I am trying to update string step by step in C. The code i tried is below:
#include <stdlib.h>
#include <stdio.h>
int writech(char **text, char ch) {
**text = ch;
return 1;
}
char *write(int array[], size_t size) {
char *string = (char*)malloc(sizeof(char)*(size+1));
int i, n;
for (i = 0; i < size; ++i) {
n = writech(&string, '0' + array[i]);
string += n;
}
return string;
}
int main() {
int arr[] = { 1, 2, 3, 4, 5 };
char *str = write(arr, sizeof(arr)/sizeof(arr[0]));
printf("%s\n", str);
return 0;
}
Here, write function should update string by calling other function and return updated string at the end. The code compiled and run successfully, though str (at the end of main) is empty after all. Actually, my task is to create string that contain table of some data and return it at the end. Pseudo code for my idea is below:
char *render_table() {
char *table = malloc(sizeof table);
write_header(table);
write_row(table, some_data);
write_row(table, some_data);
write_footer(table)
return table;
}
For implementing this pseudo code I wrote the above code, but not able to update passed string successfully. I know pointers are passed to function as copies, and passed memory of my string (writech(&string) to function, but string not updated still. What am i missing?

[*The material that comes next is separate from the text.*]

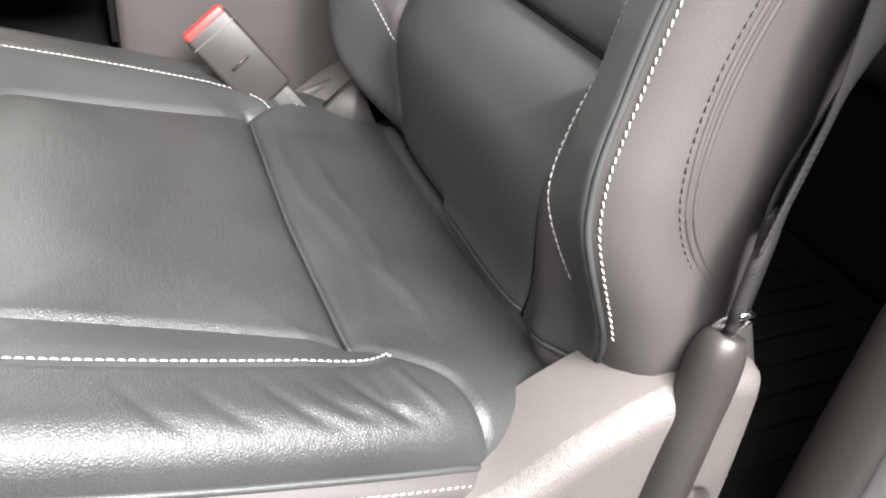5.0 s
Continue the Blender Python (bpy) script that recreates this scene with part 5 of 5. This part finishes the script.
def steering_wheel():
    w = thing("steering_wheel", (0.05, 0.46, 0.80), "dark grey leather steering wheel", "steering wheel")
    ax, up = Vector((0, -0.906, 0.423)).normalized(), Vector((0, 0.423, 0.906)).normalized()
    o = Vector((0.05, 0.460, 0.800))
    X = Vector((1, 0, 0))
    bm = bmesh.new()
    tube(bm, [o + X * 0.20 * math.cos(a * math.tau / 64) + up * 0.20 * math.sin(a * math.tau / 64) for a in range(64)], 0.0165, 14, True)
    part("rim", bm, COLUMN, w)
    bm = bmesh.new()
    rings = []
    for t, g in ((0.150, 0.86), (0.152, 1.02), (0.165, 1.14), (0.190, 1.20), (0.215, 1.08)):
        c0 = Vector((0.035, 0.712, 0.737)) + Vector((0, -0.935, 0.355)) * t
        rings.append([c0 + X * (0.100 * g * math.copysign(abs(math.cos(a)) ** 0.75, math.cos(a))) + up * (0.078 * g * math.copysign(abs(math.sin(a)) ** 0.75, math.sin(a))) for a in (k * math.tau / 40 for k in range(40))])
    loft(bm, rings)
    part("hub_shell", bm, COLUMN, w, "dark plastic shell behind the wheel hub")
    for a0 in (0, 180, 250, 290):
        bm = bmesh.new()
        d = X * math.cos(radians(a0)) + up * math.sin(radians(a0))
        tube(bm, [o - ax * 0.02 + d * 0.05, o - ax * 0.012 + d * 0.12, o + d * 0.192], 0.014, 10)
        part("spoke", bm, PLASTIC_DARK, w)
    bm = bmesh.new()
    m = Matrix.Translation(o - ax * 0.02) @ Matrix((X, up, ax)).transposed().to_4x4()
    disc(bm, m, [(0.02, -0.05), (0.075, -0.045), (0.085, 0.0), (0.075, 0.02), (0.03, 0.028)], 32)
    part("hub", bm, PLASTIC_DARK, w)


steering_wheel()

# ---------------------------------------------------------------- rear of the cabin


def rear_bench():
    b = thing("rear_bench", (0.46, -1.0, 0.0), "black leather rear bench seat", "bench seat")
    for x in (-0.08, 0.46, 1.0):
        bm = bmesh.new()
        box(bm, (x, -0.97, 0.385), (0.535, 0.62, 0.13), 0.04, pose(0, 0, 0, 4, 0, 0), 5)
        part("cushion", bm, LEATHER, b)
        bm = bmesh.new()
        box(bm, (x, -1.36, 0.72), (0.535, 0.14, 0.66), 0.045, pose(0, 0, 0, 14, 0, 0), 5)
        part("backrest", bm, LEATHER, b)
    bm = bmesh.new()
    box(bm, (0.46, -1.05, 0.16), (1.5, 0.46, 0.31), 0.02)
    part("base", bm, PLASTIC_DARK, b)


rear_bench()


def rear_mat():
    m = thing("rear_floor_mat", (-0.1, -0.6, 0.0), "black ribbed rubber rear floor mat", "floor mat")
    bm = bmesh.new()
    box(bm, (0.0, -0.56, 0.0), (0.72, 0.52, 0.012), 0.004)
    part("mat_sheet", bm, RUBBER, m)
    for i in range(14):
        bm = bmesh.new()
        box(bm, (-0.31 + 0.045 * i, -0.56, 0.008), (0.007, 0.42, 0.006), 0.002)
        part("rib", bm, RUBBER, m)


rear_mat()


def far_door():
    d = thing("far_door_trim", (1.44, 0.2, 0.5), "dark door trim with a burl wood armrest strip", "door trim")
    bm = bmesh.new()
    box(bm, (1.445, 0.1, 0.50), (0.05, 1.5, 0.7), 0.02)
    part("panel", bm, PLASTIC_DARK, d)
    bm = bmesh.new()
    box(bm, (1.40, 0.1, 0.62), (0.08, 1.1, 0.05), 0.02)
    part("armrest", bm, LEATHER, d)
    bm = bmesh.new()
    box(bm, (1.405, 0.15, 0.70), (0.03, 0.9, 0.06), 0.012)
    part("wood_strip", bm, WOOD, d, "glossy burl wood strip")


far_door()

# the room outside the open door
wall_box("ground", (-3.0, 0.0, -0.62), (8.0, 9.0, 0.06), SHOWROOM, "pale workshop floor outside the open door", "floor", 0)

P.S. Tweaking with pointers is really struggling for me as beginner in C. What would you suggest?
string is updated. The problem is the pointer string is updated and the information of the beginning of the string is lost. You have to hold the information.
One more point is that terminating null-character must be added to pass the buffer for %s (without specifying length to print).
Also note that casting results of malloc() in C is discouraged.
Try this:
char *write(int array[], size_t size) {
char *string = malloc(sizeof(char)*(size+1));
char *cursor = string;
int i, n;
for (i = 0; i < size; ++i) {
n = writech(&cursor, '0' + array[i]);
cursor += n;
}
writech(&cursor, '\0');
return string;
}